◆ **EXERCISE TASK**
Pull out all lines from the listing below in which the word "that" appears.

___ ENTRIES SHOWN ___

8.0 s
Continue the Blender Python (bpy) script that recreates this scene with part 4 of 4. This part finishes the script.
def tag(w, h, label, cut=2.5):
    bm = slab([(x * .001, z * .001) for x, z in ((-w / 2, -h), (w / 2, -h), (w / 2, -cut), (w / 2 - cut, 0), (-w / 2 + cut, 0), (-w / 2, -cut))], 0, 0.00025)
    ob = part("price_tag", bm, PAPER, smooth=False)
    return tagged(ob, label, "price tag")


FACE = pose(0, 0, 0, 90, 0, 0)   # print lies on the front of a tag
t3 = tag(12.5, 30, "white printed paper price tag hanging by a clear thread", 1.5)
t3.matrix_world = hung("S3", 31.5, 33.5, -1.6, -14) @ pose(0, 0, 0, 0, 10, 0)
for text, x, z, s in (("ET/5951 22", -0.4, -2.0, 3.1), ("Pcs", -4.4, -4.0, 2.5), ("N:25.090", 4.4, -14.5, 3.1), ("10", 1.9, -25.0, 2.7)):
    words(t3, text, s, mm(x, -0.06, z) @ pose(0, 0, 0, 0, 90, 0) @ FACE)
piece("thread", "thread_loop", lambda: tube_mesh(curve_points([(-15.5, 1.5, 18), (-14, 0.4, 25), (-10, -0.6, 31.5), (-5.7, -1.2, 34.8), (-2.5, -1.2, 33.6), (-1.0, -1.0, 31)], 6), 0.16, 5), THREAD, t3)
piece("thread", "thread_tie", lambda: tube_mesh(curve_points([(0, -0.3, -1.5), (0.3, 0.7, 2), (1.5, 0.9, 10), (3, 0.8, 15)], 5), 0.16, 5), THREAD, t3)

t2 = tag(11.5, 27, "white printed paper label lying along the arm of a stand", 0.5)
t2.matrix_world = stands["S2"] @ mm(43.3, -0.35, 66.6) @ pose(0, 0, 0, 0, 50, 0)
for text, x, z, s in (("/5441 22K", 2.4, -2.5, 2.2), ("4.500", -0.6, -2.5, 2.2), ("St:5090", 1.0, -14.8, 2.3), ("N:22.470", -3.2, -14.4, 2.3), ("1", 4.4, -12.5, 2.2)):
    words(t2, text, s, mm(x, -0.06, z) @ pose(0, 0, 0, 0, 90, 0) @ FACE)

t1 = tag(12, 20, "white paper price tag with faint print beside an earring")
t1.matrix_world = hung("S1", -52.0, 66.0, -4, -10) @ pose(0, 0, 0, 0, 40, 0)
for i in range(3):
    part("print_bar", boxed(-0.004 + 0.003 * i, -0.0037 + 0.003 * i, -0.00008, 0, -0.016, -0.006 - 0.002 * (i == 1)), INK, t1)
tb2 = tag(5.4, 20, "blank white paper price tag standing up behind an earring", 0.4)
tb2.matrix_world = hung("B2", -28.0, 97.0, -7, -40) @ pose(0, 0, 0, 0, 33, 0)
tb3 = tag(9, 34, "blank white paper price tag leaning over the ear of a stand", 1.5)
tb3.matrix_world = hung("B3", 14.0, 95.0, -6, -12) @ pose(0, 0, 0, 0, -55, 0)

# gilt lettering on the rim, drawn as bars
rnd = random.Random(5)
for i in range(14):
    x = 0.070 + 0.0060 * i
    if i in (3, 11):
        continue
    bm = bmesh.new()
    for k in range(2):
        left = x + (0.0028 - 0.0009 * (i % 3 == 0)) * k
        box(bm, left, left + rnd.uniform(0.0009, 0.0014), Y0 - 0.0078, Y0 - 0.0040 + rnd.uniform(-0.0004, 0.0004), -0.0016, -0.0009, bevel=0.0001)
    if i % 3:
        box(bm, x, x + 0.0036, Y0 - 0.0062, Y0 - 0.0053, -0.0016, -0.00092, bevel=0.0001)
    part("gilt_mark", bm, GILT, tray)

___
___ ENTRIES SHOWN ___

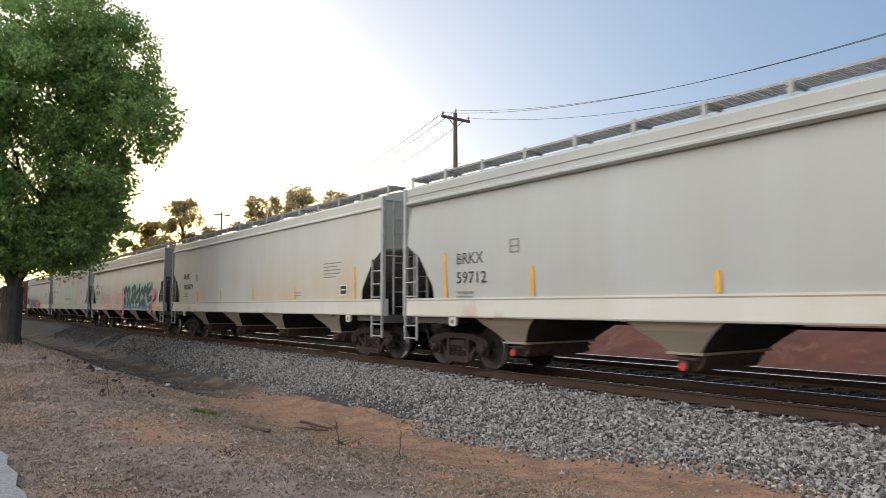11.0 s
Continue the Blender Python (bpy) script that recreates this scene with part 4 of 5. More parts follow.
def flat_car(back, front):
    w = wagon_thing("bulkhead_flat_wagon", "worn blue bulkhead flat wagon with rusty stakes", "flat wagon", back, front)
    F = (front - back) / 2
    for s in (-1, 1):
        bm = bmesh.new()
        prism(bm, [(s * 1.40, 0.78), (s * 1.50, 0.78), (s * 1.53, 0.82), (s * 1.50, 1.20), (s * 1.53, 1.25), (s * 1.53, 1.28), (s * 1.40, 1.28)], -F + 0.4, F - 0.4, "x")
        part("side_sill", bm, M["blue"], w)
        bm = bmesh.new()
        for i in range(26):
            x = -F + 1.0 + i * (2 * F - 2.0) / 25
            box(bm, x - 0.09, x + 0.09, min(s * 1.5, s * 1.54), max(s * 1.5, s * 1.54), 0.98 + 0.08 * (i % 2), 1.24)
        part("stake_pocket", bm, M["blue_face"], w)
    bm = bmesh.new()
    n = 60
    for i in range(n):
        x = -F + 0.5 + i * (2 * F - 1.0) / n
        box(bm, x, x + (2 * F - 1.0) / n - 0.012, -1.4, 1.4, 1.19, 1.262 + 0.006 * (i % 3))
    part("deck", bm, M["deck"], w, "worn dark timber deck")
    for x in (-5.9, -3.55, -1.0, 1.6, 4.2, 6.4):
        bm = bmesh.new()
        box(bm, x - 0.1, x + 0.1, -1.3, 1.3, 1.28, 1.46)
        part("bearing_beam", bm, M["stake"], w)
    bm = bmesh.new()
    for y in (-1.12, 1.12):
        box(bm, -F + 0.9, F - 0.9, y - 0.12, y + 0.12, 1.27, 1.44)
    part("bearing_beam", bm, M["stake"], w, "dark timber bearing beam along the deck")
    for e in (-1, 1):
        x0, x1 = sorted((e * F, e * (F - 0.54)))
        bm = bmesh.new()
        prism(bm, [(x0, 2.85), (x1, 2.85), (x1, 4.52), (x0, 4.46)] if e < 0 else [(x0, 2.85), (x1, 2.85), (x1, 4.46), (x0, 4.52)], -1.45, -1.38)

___

◆ **RESPONSE TO THE TASK**
Continue the Blender Python (bpy) script that recreates this scene with part 4 of 4. This part finishes the script.
Continue the Blender Python (bpy) script that recreates this scene with part 4 of 5. More parts follow.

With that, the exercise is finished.